Putnam and Beyond Problem 113 Solution

[ehrenfest]

[SOLVED] putnam and beyond prob 113

Homework Statement

Let a,b,c be side lengths of a triangle with the property that for any positive integer n, the numbers a^n, b^n, and c^n can also be the side lengths of a triangle. Prove that the triangle is necessarily isosceles.

Homework Equations

The Attempt at a Solution

I can do the case where a,b>1 and c<1 using the triangle inequalities a^n+c^n>b^n>a^n-c^n and squeezing but I cannot do the case where a,b,c>1 or a,b,c<1 unfortunately. Can someone give me a hint?

 

[tiny-tim]

Hi ehrenfest!

Hint: if it's not isoceles, then name the sides so that a > b > c > 1.

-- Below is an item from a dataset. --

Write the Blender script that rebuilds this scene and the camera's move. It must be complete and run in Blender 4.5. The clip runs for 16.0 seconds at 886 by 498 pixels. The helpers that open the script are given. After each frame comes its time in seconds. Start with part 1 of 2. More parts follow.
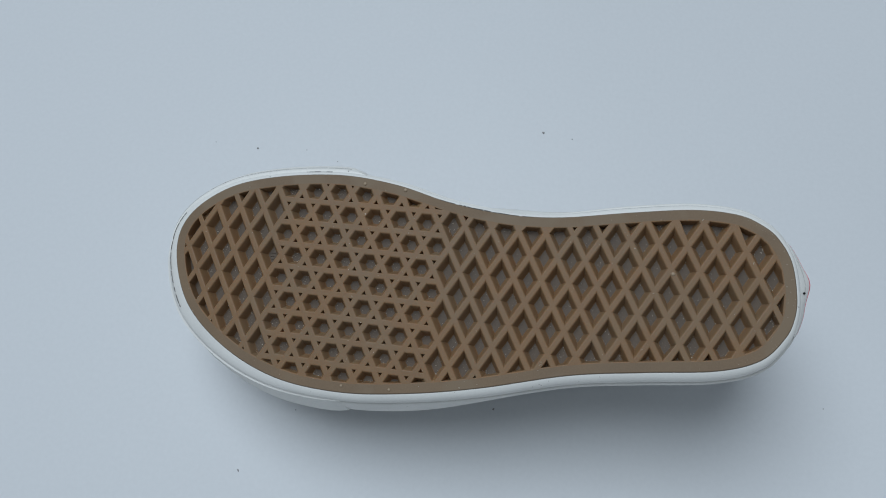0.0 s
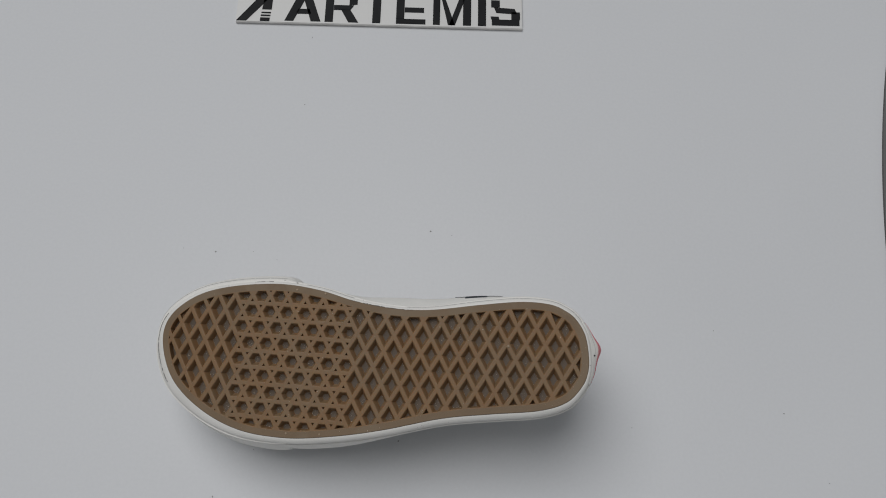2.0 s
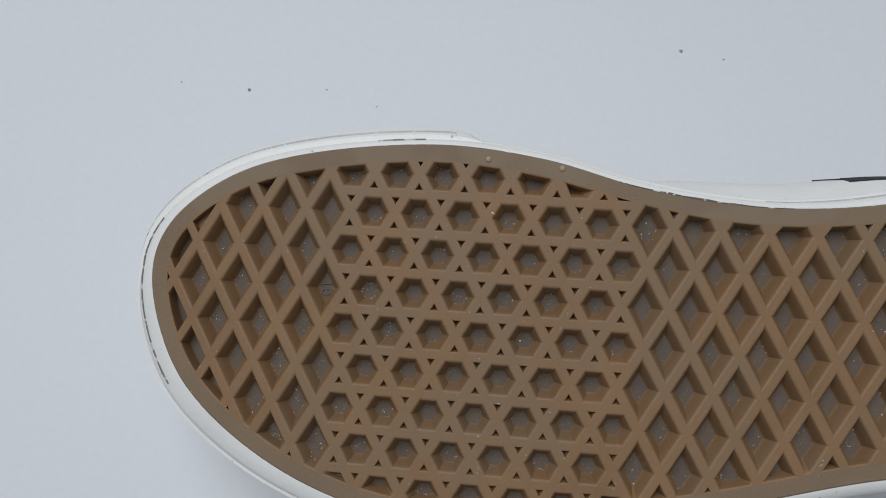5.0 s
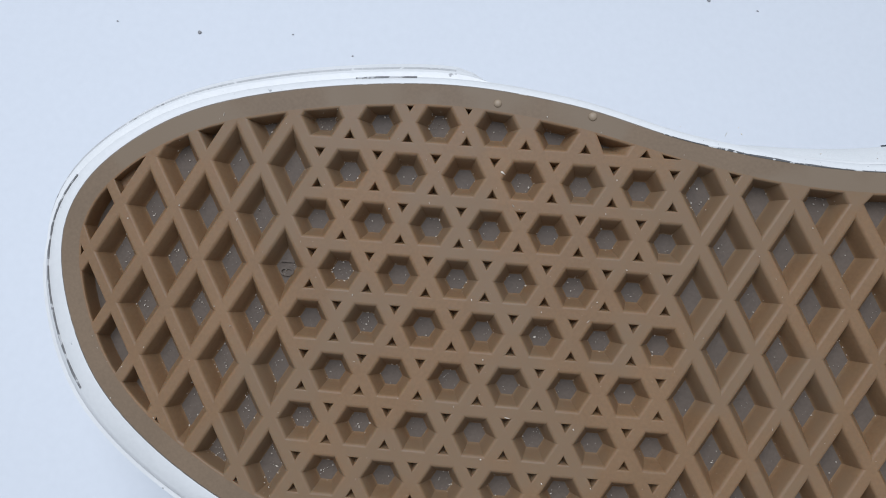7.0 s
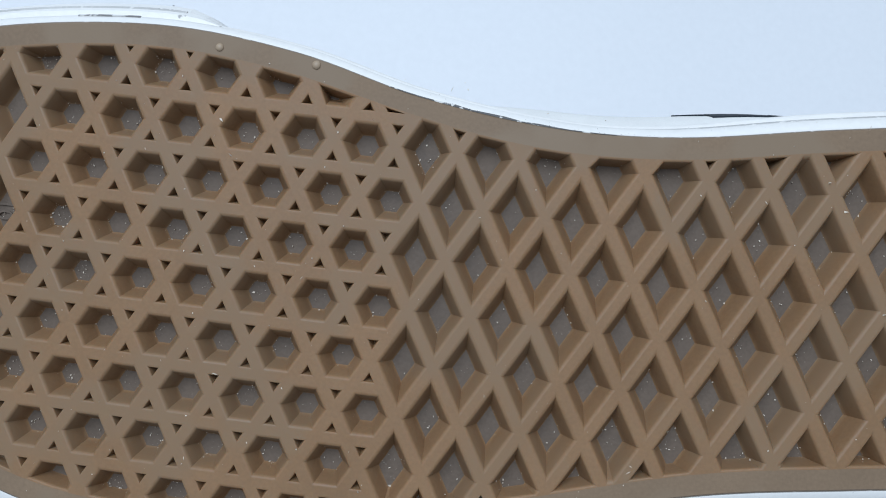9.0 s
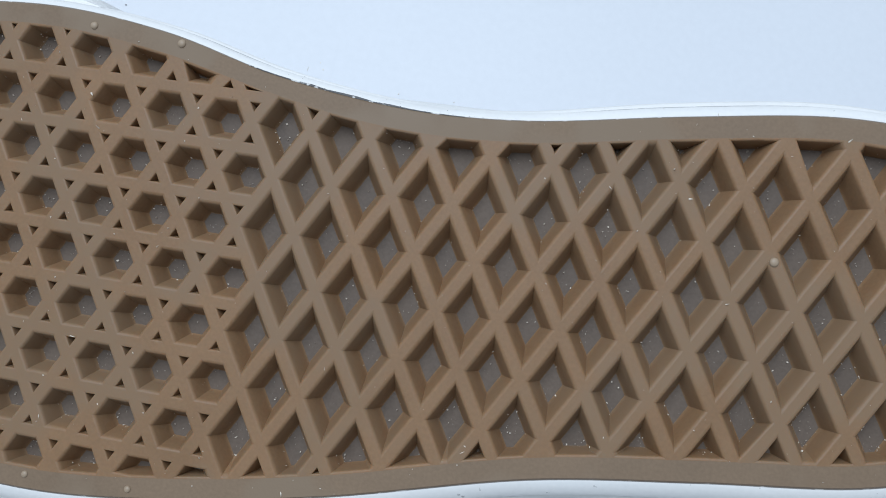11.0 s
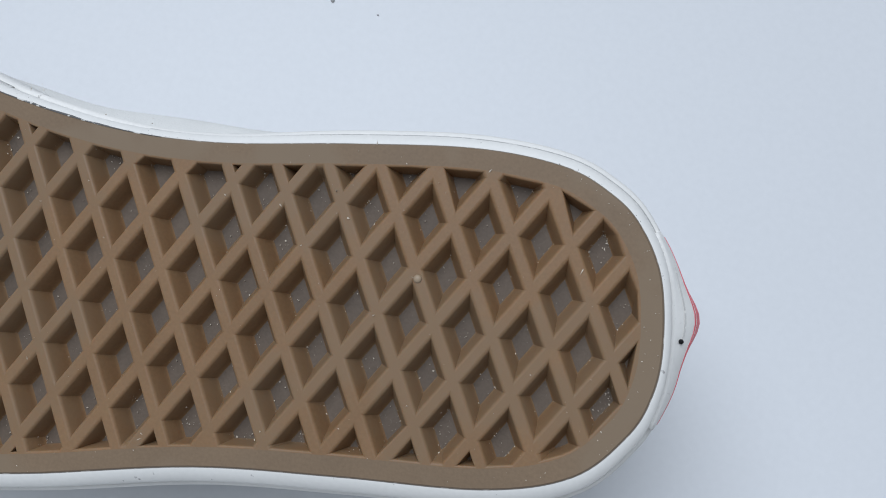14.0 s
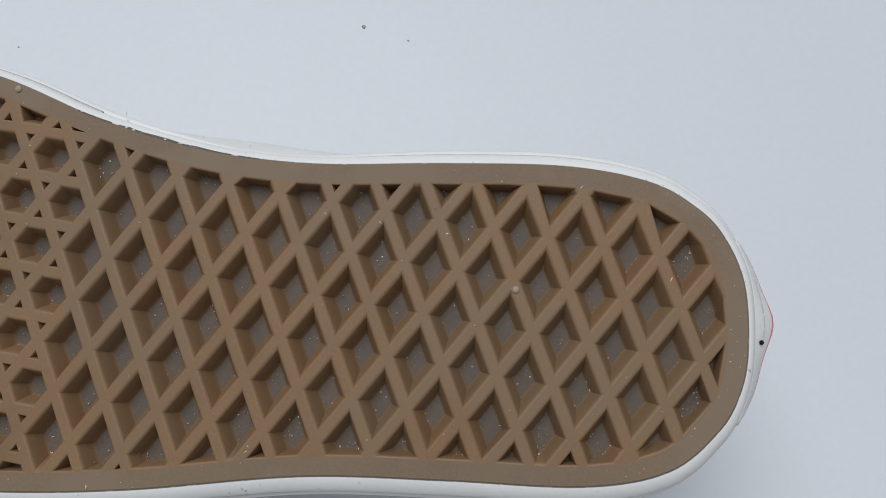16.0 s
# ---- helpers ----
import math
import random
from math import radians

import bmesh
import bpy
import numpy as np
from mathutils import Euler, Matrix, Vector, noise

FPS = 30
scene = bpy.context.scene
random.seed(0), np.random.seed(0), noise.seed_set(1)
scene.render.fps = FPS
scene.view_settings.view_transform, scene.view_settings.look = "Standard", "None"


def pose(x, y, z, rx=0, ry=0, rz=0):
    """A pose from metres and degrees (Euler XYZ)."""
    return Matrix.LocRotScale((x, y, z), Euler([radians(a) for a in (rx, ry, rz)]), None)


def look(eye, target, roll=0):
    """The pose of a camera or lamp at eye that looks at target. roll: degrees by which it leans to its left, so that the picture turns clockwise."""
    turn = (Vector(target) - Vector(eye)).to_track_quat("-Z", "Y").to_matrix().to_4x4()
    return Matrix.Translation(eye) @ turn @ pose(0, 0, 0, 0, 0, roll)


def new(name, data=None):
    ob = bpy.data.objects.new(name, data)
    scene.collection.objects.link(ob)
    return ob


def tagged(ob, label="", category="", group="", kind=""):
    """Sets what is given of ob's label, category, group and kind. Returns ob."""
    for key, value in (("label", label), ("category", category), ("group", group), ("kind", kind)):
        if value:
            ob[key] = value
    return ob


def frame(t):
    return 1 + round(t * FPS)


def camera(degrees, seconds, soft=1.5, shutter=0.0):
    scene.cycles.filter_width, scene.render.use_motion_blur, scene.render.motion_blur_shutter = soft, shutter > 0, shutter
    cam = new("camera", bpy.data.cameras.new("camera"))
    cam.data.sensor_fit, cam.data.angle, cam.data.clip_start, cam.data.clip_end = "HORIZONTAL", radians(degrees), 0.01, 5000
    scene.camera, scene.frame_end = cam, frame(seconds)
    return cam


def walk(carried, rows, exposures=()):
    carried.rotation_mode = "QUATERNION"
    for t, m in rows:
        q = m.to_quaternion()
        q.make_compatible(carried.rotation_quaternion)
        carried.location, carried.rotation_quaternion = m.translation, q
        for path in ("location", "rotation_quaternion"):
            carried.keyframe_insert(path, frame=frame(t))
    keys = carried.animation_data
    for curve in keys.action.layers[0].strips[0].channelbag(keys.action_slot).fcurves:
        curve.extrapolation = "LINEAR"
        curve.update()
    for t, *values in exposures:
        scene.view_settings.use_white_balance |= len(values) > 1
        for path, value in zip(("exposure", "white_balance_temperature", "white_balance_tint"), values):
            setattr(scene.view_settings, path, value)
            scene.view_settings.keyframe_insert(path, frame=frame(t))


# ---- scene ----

You need to find an n such that a^n > b^n + c^n.

 

[ehrenfest]

I got it. When n is large enough

$$\frac{c}{a-b}\left( \frac{c}{a} \right)^{n-1} < 1$$

or

$$(a-b) a^{n-1} > c^n$$

Then we have

$$a^n -b^n = (a-b)(a^{n-1}+ \cdots b^{n-1}) > (a-b)a^{n-1} >c^n$$

which is what we want. Thanks. Please confirm that this is correct.

 

[tiny-tim]

hmm … a bit complicated …

For a simpler proof …

Hint: forget c, and just find an n with a^n > 2(b^n).

 

[ehrenfest]

hmm … a bit complicated …

For a simpler proof …

Hint: forget c, and just find an n with a^n > 2(b^n).

That works too.

EDIT: and wow that is much simpler since you avoid dividing into cases

 

[tiny-tim]

EDIT: and wow that is much simpler since you avoid dividing into cases

Yes … very simple questions often have very simple answers if you look long enough!

Moral … simplify the problem as much as possible … then solve it!